## Records supplied
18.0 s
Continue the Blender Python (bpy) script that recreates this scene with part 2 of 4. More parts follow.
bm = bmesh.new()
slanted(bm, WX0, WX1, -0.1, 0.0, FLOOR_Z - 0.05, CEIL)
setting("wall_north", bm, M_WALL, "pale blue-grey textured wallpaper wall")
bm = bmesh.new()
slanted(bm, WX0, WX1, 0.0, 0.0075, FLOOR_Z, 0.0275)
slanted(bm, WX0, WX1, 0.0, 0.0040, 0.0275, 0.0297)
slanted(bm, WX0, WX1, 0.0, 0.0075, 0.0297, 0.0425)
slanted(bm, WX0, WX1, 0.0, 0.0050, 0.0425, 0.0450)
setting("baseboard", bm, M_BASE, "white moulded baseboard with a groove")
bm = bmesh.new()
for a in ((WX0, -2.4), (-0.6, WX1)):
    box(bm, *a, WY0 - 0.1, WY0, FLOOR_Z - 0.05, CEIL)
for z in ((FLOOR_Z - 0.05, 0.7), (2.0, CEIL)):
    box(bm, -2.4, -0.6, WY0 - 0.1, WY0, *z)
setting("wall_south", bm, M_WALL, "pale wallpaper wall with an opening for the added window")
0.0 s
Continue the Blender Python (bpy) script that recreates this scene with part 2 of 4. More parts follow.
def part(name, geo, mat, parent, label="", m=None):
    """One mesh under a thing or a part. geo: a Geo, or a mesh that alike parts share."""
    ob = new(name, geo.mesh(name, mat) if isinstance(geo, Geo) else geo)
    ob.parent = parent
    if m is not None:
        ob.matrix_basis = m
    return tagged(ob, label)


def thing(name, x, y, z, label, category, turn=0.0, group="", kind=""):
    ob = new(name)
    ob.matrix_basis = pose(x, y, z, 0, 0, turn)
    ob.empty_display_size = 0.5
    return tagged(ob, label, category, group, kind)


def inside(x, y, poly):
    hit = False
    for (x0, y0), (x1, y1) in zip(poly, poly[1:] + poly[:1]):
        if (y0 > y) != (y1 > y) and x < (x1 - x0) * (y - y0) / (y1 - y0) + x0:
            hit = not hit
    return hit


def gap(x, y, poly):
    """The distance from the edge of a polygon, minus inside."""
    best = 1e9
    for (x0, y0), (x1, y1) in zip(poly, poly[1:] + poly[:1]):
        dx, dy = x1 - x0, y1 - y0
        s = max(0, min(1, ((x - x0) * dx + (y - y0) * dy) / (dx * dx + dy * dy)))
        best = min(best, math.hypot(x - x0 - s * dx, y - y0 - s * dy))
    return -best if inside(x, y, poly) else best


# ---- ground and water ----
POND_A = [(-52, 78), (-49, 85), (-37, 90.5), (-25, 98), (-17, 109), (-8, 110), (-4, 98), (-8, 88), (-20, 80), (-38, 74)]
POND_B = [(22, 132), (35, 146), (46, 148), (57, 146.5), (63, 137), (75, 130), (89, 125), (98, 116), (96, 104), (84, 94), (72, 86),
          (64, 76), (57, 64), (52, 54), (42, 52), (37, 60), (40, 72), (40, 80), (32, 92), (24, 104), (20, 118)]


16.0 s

## Exercise task
Everything from the first line above up to and including the line that contains "return tagged(ob, label, category, group, kind)" should be printed exactly; please print only that.

## Answer below
18.0 s
Continue the Blender Python (bpy) script that recreates this scene with part 2 of 4. More parts follow.
bm = bmesh.new()
slanted(bm, WX0, WX1, -0.1, 0.0, FLOOR_Z - 0.05, CEIL)
setting("wall_north", bm, M_WALL, "pale blue-grey textured wallpaper wall")
bm = bmesh.new()
slanted(bm, WX0, WX1, 0.0, 0.0075, FLOOR_Z, 0.0275)
slanted(bm, WX0, WX1, 0.0, 0.0040, 0.0275, 0.0297)
slanted(bm, WX0, WX1, 0.0, 0.0075, 0.0297, 0.0425)
slanted(bm, WX0, WX1, 0.0, 0.0050, 0.0425, 0.0450)
setting("baseboard", bm, M_BASE, "white moulded baseboard with a groove")
bm = bmesh.new()
for a in ((WX0, -2.4), (-0.6, WX1)):
    box(bm, *a, WY0 - 0.1, WY0, FLOOR_Z - 0.05, CEIL)
for z in ((FLOOR_Z - 0.05, 0.7), (2.0, CEIL)):
    box(bm, -2.4, -0.6, WY0 - 0.1, WY0, *z)
setting("wall_south", bm, M_WALL, "pale wallpaper wall with an opening for the added window")
0.0 s
Continue the Blender Python (bpy) script that recreates this scene with part 2 of 4. More parts follow.
def part(name, geo, mat, parent, label="", m=None):
    """One mesh under a thing or a part. geo: a Geo, or a mesh that alike parts share."""
    ob = new(name, geo.mesh(name, mat) if isinstance(geo, Geo) else geo)
    ob.parent = parent
    if m is not None:
        ob.matrix_basis = m
    return tagged(ob, label)


def thing(name, x, y, z, label, category, turn=0.0, group="", kind=""):
    ob = new(name)
    ob.matrix_basis = pose(x, y, z, 0, 0, turn)
    ob.empty_display_size = 0.5
    return tagged(ob, label, category, group, kind)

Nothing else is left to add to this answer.